** start SUPPLIED INFORMATION **
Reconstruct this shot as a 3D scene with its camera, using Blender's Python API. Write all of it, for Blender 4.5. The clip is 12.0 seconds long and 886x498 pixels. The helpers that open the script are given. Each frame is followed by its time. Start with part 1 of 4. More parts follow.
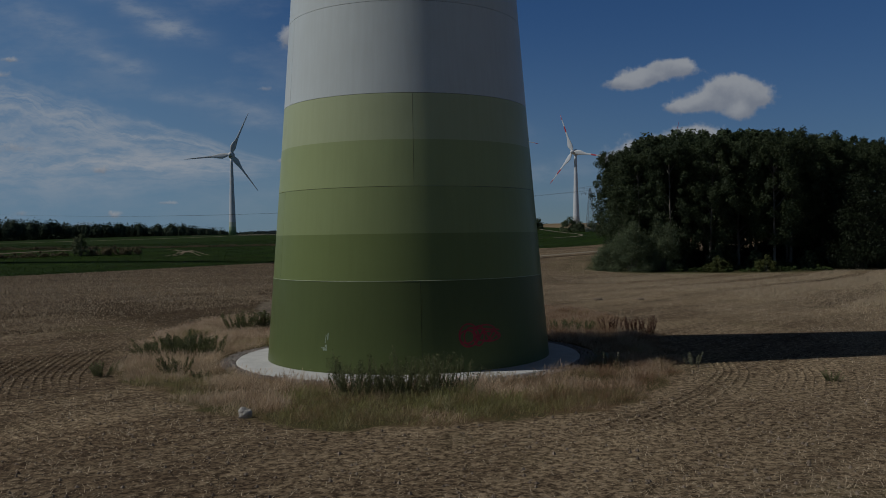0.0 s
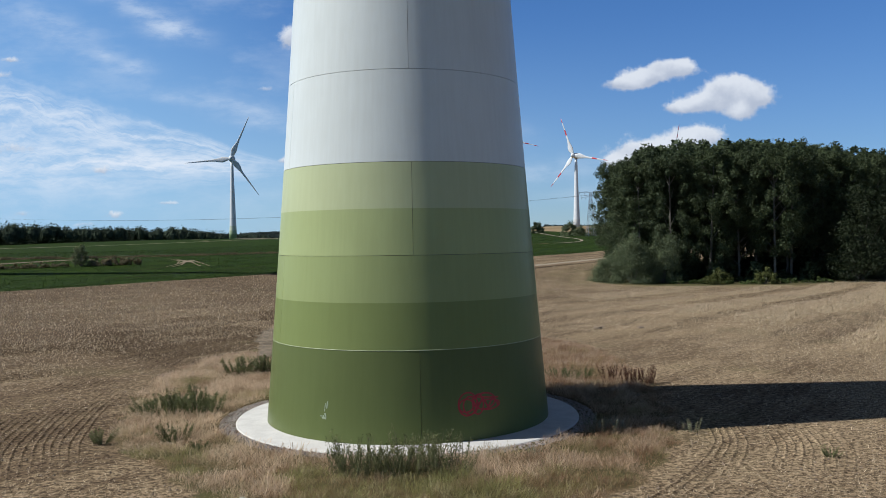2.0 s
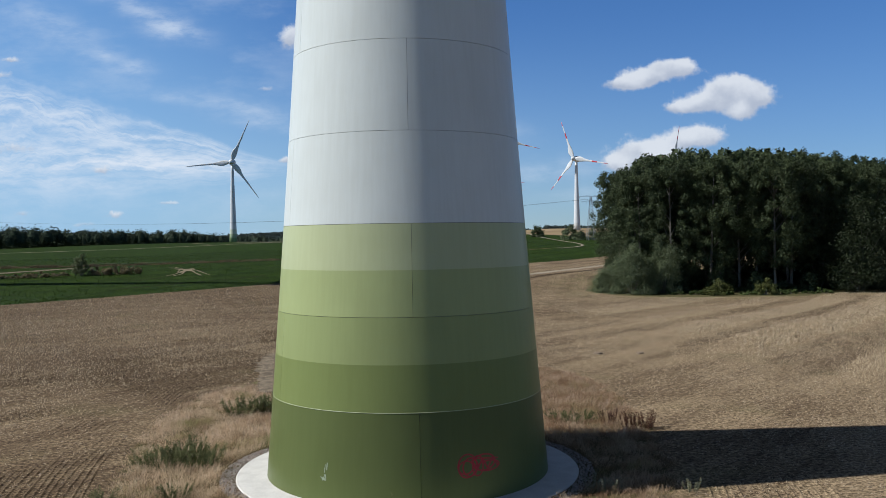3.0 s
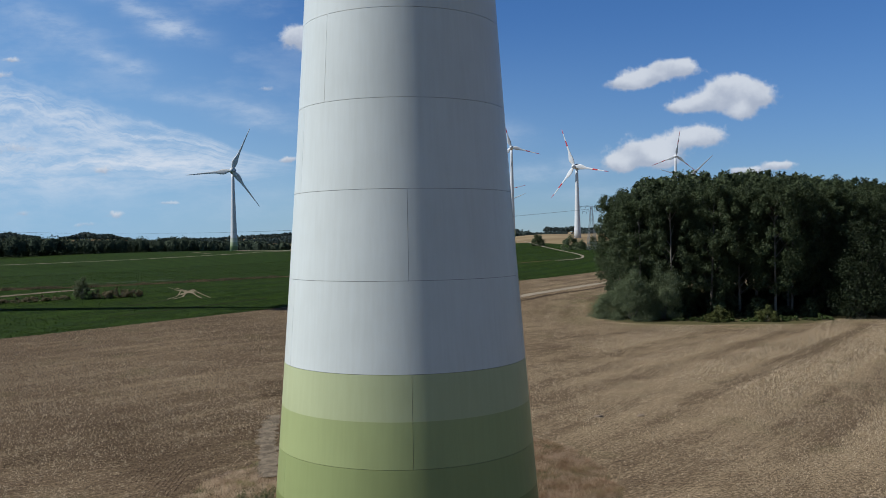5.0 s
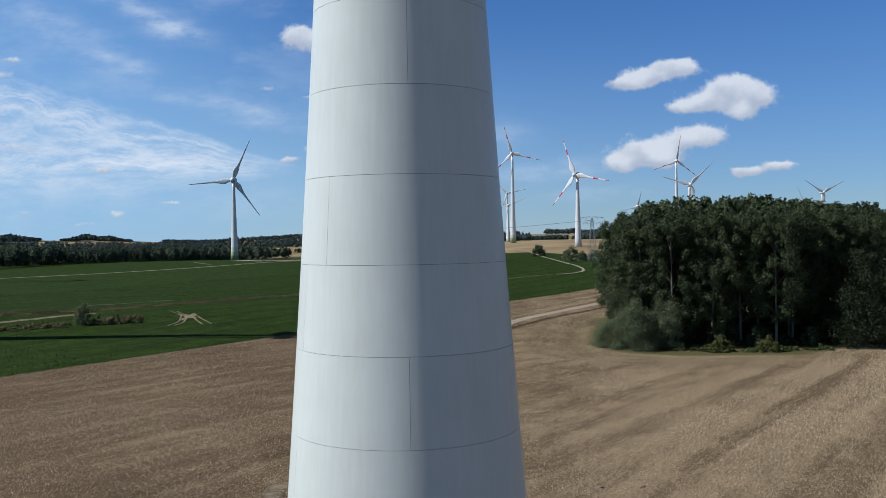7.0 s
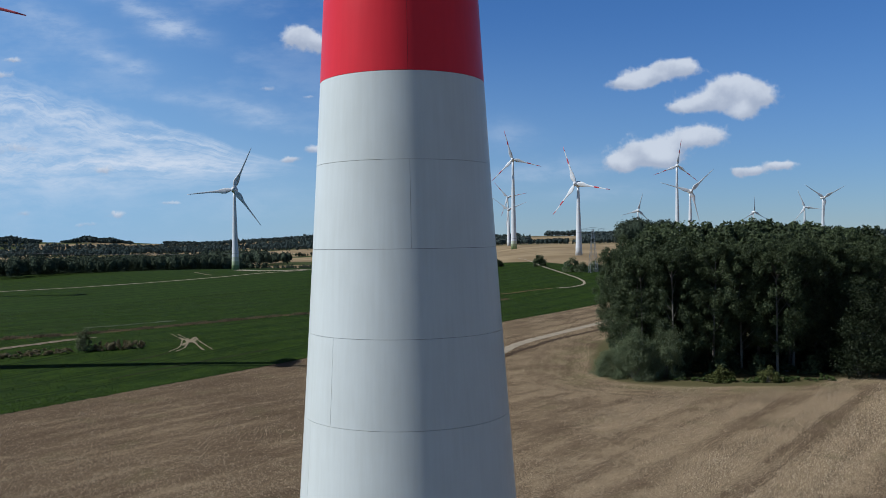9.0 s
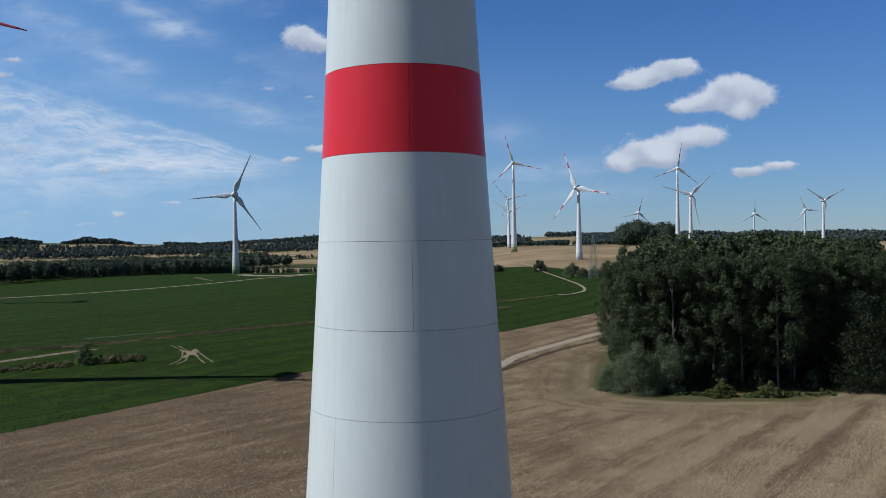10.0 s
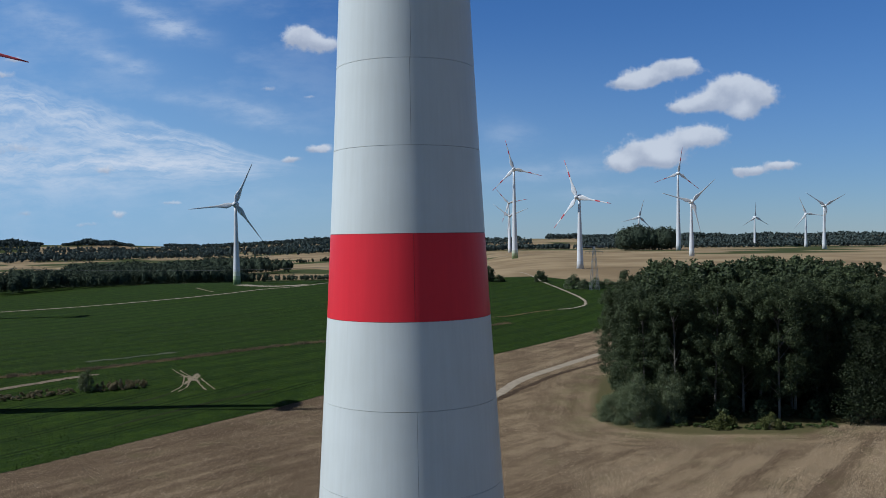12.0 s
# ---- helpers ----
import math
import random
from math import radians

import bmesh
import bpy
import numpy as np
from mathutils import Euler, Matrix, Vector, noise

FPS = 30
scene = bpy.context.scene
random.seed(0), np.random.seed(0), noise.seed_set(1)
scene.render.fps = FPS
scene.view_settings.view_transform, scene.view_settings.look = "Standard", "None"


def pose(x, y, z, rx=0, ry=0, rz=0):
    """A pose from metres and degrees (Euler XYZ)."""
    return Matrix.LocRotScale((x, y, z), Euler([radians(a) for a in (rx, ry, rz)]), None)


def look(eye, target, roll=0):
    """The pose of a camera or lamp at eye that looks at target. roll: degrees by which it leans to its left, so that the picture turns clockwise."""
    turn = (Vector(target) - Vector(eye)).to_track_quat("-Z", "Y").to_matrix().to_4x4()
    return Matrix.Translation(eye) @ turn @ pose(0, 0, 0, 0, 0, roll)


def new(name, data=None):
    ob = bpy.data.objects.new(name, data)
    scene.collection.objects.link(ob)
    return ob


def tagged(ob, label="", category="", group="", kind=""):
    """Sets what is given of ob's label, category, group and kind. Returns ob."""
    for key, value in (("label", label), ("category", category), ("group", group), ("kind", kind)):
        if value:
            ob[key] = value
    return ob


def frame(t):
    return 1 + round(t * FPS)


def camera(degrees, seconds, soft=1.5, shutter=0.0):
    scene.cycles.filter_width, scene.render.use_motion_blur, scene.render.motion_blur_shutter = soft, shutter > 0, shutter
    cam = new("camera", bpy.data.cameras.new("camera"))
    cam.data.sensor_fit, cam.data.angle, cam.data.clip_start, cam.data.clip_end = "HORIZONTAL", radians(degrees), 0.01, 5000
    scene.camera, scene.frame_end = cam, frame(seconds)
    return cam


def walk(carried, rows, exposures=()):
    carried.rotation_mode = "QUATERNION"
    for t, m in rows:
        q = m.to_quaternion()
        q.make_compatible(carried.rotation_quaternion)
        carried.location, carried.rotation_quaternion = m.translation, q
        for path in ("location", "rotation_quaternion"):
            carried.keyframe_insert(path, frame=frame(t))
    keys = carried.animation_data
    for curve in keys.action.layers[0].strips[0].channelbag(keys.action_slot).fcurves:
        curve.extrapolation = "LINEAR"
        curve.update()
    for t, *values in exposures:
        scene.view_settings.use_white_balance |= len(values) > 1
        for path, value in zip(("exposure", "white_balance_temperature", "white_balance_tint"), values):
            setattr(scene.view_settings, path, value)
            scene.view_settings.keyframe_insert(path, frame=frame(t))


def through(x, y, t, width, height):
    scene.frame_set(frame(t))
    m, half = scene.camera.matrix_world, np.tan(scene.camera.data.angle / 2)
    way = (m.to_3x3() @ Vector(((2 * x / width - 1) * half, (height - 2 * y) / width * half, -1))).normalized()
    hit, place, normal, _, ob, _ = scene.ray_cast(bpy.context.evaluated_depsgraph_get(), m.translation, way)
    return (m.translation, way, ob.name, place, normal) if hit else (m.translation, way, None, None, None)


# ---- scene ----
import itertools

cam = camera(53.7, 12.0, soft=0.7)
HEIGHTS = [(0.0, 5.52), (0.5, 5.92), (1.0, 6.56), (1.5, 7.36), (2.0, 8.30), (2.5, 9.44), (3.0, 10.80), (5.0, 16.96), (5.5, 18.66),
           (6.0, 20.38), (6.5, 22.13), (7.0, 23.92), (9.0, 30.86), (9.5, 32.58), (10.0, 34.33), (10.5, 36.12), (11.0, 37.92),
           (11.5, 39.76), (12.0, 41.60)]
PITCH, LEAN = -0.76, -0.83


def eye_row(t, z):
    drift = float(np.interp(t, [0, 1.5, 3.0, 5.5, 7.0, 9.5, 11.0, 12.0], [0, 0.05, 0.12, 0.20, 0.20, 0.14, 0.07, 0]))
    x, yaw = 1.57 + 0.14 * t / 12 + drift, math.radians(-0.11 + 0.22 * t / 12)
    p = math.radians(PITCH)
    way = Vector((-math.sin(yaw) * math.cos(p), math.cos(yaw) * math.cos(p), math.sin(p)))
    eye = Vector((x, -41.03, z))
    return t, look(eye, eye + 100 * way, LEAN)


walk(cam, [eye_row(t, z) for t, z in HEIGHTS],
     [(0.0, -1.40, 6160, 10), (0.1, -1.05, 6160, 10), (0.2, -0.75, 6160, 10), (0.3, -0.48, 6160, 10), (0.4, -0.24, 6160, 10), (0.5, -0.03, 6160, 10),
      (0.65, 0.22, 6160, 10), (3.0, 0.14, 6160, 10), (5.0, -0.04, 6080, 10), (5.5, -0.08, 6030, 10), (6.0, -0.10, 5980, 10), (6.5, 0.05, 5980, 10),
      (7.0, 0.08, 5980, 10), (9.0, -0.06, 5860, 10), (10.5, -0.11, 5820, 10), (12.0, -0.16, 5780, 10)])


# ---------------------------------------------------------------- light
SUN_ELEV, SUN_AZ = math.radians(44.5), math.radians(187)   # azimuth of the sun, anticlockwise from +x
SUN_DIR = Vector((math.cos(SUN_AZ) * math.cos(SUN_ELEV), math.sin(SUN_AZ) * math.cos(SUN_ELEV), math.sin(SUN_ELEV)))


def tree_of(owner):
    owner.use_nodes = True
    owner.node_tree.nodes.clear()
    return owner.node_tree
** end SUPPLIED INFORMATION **
# WHAT TO WORK ON:
Using the material above, set down every line exactly, but skip the pictures.

# RESPONSE FOR THIS EXERCISE:
Reconstruct this shot as a 3D scene with its camera, using Blender's Python API. Write all of it, for Blender 4.5. The clip is 12.0 seconds long and 886x498 pixels. The helpers that open the script are given. Each frame is followed by its time. Start with part 1 of 4. More parts follow.
0.0 s
2.0 s
3.0 s
5.0 s
7.0 s
9.0 s
10.0 s
12.0 s
# ---- helpers ----
import math
import random
from math import radians

import bmesh
import bpy
import numpy as np
from mathutils import Euler, Matrix, Vector, noise

FPS = 30
scene = bpy.context.scene
random.seed(0), np.random.seed(0), noise.seed_set(1)
scene.render.fps = FPS
scene.view_settings.view_transform, scene.view_settings.look = "Standard", "None"


def pose(x, y, z, rx=0, ry=0, rz=0):
    """A pose from metres and degrees (Euler XYZ)."""
    return Matrix.LocRotScale((x, y, z), Euler([radians(a) for a in (rx, ry, rz)]), None)


def look(eye, target, roll=0):
    """The pose of a camera or lamp at eye that looks at target. roll: degrees by which it leans to its left, so that the picture turns clockwise."""
    turn = (Vector(target) - Vector(eye)).to_track_quat("-Z", "Y").to_matrix().to_4x4()
    return Matrix.Translation(eye) @ turn @ pose(0, 0, 0, 0, 0, roll)


def new(name, data=None):
    ob = bpy.data.objects.new(name, data)
    scene.collection.objects.link(ob)
    return ob


def tagged(ob, label="", category="", group="", kind=""):
    """Sets what is given of ob's label, category, group and kind. Returns ob."""
    for key, value in (("label", label), ("category", category), ("group", group), ("kind", kind)):
        if value:
            ob[key] = value
    return ob


def frame(t):
    return 1 + round(t * FPS)


def camera(degrees, seconds, soft=1.5, shutter=0.0):
    scene.cycles.filter_width, scene.render.use_motion_blur, scene.render.motion_blur_shutter = soft, shutter > 0, shutter
    cam = new("camera", bpy.data.cameras.new("camera"))
    cam.data.sensor_fit, cam.data.angle, cam.data.clip_start, cam.data.clip_end = "HORIZONTAL", radians(degrees), 0.01, 5000
    scene.camera, scene.frame_end = cam, frame(seconds)
    return cam


def walk(carried, rows, exposures=()):
    carried.rotation_mode = "QUATERNION"
    for t, m in rows:
        q = m.to_quaternion()
        q.make_compatible(carried.rotation_quaternion)
        carried.location, carried.rotation_quaternion = m.translation, q
        for path in ("location", "rotation_quaternion"):
            carried.keyframe_insert(path, frame=frame(t))
    keys = carried.animation_data
    for curve in keys.action.layers[0].strips[0].channelbag(keys.action_slot).fcurves:
        curve.extrapolation = "LINEAR"
        curve.update()
    for t, *values in exposures:
        scene.view_settings.use_white_balance |= len(values) > 1
        for path, value in zip(("exposure", "white_balance_temperature", "white_balance_tint"), values):
            setattr(scene.view_settings, path, value)
            scene.view_settings.keyframe_insert(path, frame=frame(t))


def through(x, y, t, width, height):
    scene.frame_set(frame(t))
    m, half = scene.camera.matrix_world, np.tan(scene.camera.data.angle / 2)
    way = (m.to_3x3() @ Vector(((2 * x / width - 1) * half, (height - 2 * y) / width * half, -1))).normalized()
    hit, place, normal, _, ob, _ = scene.ray_cast(bpy.context.evaluated_depsgraph_get(), m.translation, way)
    return (m.translation, way, ob.name, place, normal) if hit else (m.translation, way, None, None, None)


# ---- scene ----
import itertools

cam = camera(53.7, 12.0, soft=0.7)
HEIGHTS = [(0.0, 5.52), (0.5, 5.92), (1.0, 6.56), (1.5, 7.36), (2.0, 8.30), (2.5, 9.44), (3.0, 10.80), (5.0, 16.96), (5.5, 18.66),
           (6.0, 20.38), (6.5, 22.13), (7.0, 23.92), (9.0, 30.86), (9.5, 32.58), (10.0, 34.33), (10.5, 36.12), (11.0, 37.92),
           (11.5, 39.76), (12.0, 41.60)]
PITCH, LEAN = -0.76, -0.83


def eye_row(t, z):
    drift = float(np.interp(t, [0, 1.5, 3.0, 5.5, 7.0, 9.5, 11.0, 12.0], [0, 0.05, 0.12, 0.20, 0.20, 0.14, 0.07, 0]))
    x, yaw = 1.57 + 0.14 * t / 12 + drift, math.radians(-0.11 + 0.22 * t / 12)
    p = math.radians(PITCH)
    way = Vector((-math.sin(yaw) * math.cos(p), math.cos(yaw) * math.cos(p), math.sin(p)))
    eye = Vector((x, -41.03, z))
    return t, look(eye, eye + 100 * way, LEAN)


walk(cam, [eye_row(t, z) for t, z in HEIGHTS],
     [(0.0, -1.40, 6160, 10), (0.1, -1.05, 6160, 10), (0.2, -0.75, 6160, 10), (0.3, -0.48, 6160, 10), (0.4, -0.24, 6160, 10), (0.5, -0.03, 6160, 10),
      (0.65, 0.22, 6160, 10), (3.0, 0.14, 6160, 10), (5.0, -0.04, 6080, 10), (5.5, -0.08, 6030, 10), (6.0, -0.10, 5980, 10), (6.5, 0.05, 5980, 10),
      (7.0, 0.08, 5980, 10), (9.0, -0.06, 5860, 10), (10.5, -0.11, 5820, 10), (12.0, -0.16, 5780, 10)])


# ---------------------------------------------------------------- light
SUN_ELEV, SUN_AZ = math.radians(44.5), math.radians(187)   # azimuth of the sun, anticlockwise from +x
SUN_DIR = Vector((math.cos(SUN_AZ) * math.cos(SUN_ELEV), math.sin(SUN_AZ) * math.cos(SUN_ELEV), math.sin(SUN_ELEV)))


def tree_of(owner):
    owner.use_nodes = True
    owner.node_tree.nodes.clear()
    return owner.node_tree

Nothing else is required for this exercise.